--- Begin ---

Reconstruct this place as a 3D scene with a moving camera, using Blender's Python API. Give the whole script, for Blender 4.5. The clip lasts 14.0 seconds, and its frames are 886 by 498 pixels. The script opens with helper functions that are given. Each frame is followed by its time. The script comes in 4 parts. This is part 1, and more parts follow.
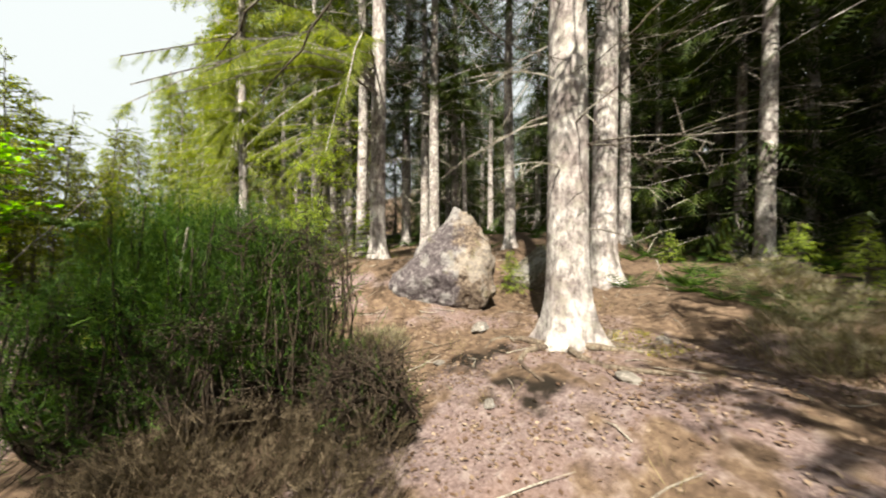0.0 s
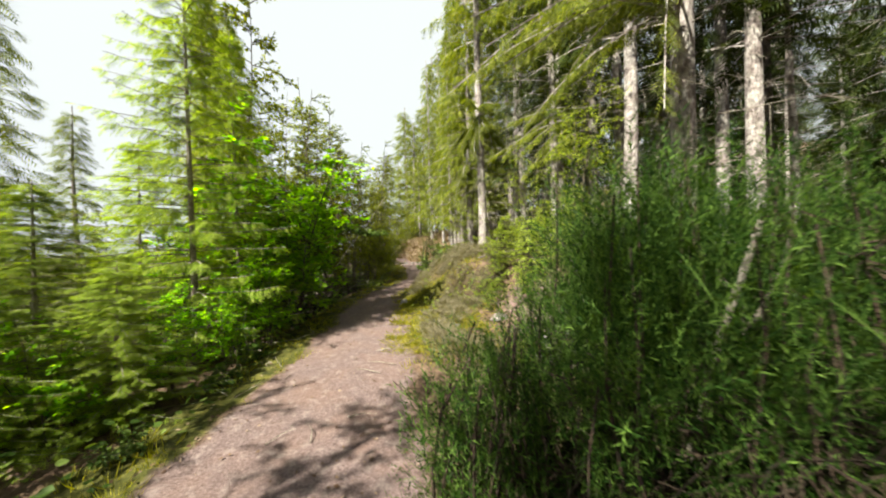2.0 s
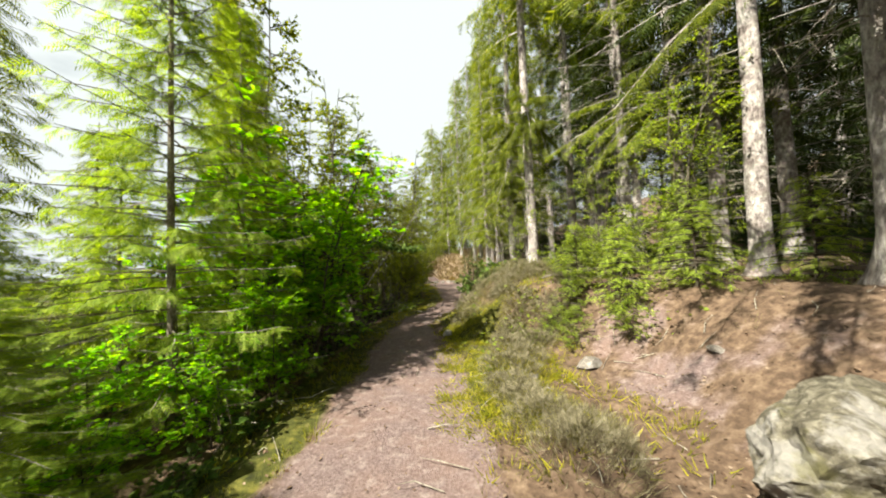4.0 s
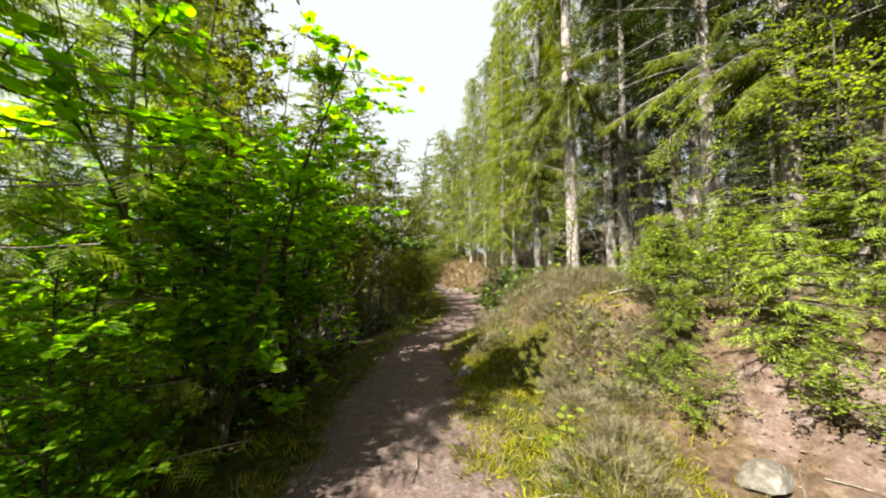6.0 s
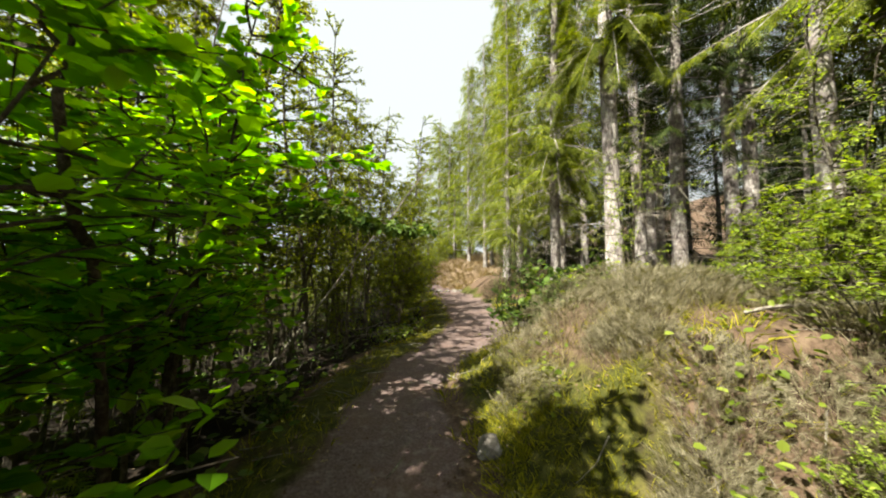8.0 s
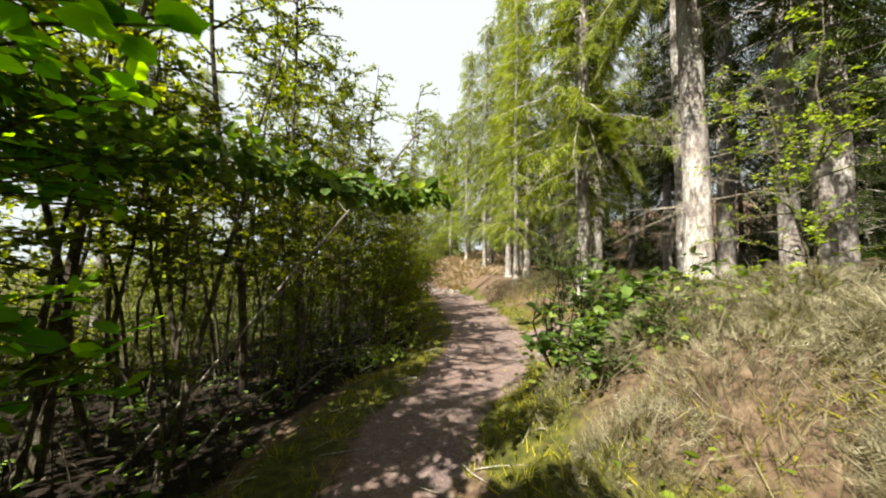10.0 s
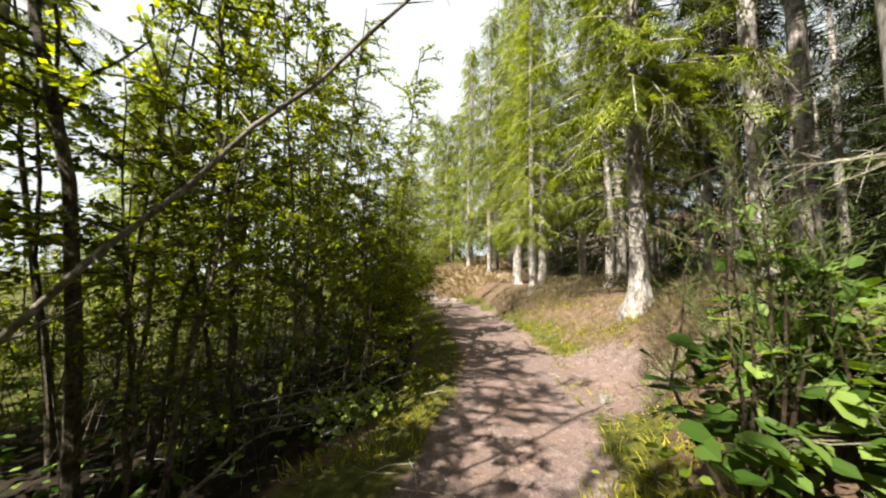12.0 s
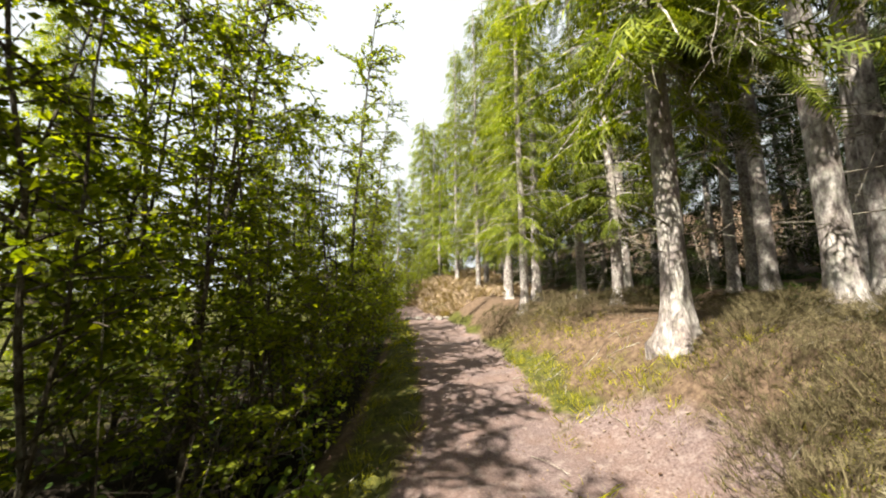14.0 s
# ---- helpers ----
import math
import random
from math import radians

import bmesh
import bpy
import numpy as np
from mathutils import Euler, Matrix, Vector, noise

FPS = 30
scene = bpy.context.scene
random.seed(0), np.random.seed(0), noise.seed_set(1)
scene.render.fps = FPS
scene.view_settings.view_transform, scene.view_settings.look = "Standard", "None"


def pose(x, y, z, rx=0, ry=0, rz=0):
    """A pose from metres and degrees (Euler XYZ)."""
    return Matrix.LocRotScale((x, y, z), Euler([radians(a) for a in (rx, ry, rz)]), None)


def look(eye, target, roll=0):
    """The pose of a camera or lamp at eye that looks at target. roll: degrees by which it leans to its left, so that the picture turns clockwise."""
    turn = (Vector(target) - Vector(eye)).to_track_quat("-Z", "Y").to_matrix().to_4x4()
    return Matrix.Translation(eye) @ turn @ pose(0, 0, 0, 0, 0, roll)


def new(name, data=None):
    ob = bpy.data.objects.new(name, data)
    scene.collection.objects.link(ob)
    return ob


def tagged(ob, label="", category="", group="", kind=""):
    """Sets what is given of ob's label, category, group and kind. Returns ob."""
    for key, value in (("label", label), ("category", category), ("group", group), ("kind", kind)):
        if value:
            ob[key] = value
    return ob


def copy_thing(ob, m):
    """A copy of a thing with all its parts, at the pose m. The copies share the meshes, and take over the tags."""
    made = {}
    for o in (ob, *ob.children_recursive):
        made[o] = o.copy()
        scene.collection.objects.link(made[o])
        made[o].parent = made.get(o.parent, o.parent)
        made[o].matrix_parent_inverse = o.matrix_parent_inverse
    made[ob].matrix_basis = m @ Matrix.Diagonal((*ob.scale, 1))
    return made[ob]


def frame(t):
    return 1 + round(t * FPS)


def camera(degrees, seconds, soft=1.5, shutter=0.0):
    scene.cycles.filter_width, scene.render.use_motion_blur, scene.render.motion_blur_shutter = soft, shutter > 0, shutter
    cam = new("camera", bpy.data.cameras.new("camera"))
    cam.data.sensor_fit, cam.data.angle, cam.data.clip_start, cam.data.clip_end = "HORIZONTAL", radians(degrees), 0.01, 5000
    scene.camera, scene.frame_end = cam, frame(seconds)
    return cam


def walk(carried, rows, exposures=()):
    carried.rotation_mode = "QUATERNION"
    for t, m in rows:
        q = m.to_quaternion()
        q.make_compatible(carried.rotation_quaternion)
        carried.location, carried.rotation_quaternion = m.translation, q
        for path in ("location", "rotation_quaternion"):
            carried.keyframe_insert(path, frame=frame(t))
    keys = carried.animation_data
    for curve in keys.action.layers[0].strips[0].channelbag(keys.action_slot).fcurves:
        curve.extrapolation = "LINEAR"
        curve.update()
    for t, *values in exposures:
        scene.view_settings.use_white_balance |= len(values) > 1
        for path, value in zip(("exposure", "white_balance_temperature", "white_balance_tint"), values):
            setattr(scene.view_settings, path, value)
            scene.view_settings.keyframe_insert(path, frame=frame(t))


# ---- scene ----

--- End ---

Show the lines that mention the word "from".

from math import radians
from mathutils import Euler, Matrix, Vector, noise
    """A pose from metres and degrees (Euler XYZ)."""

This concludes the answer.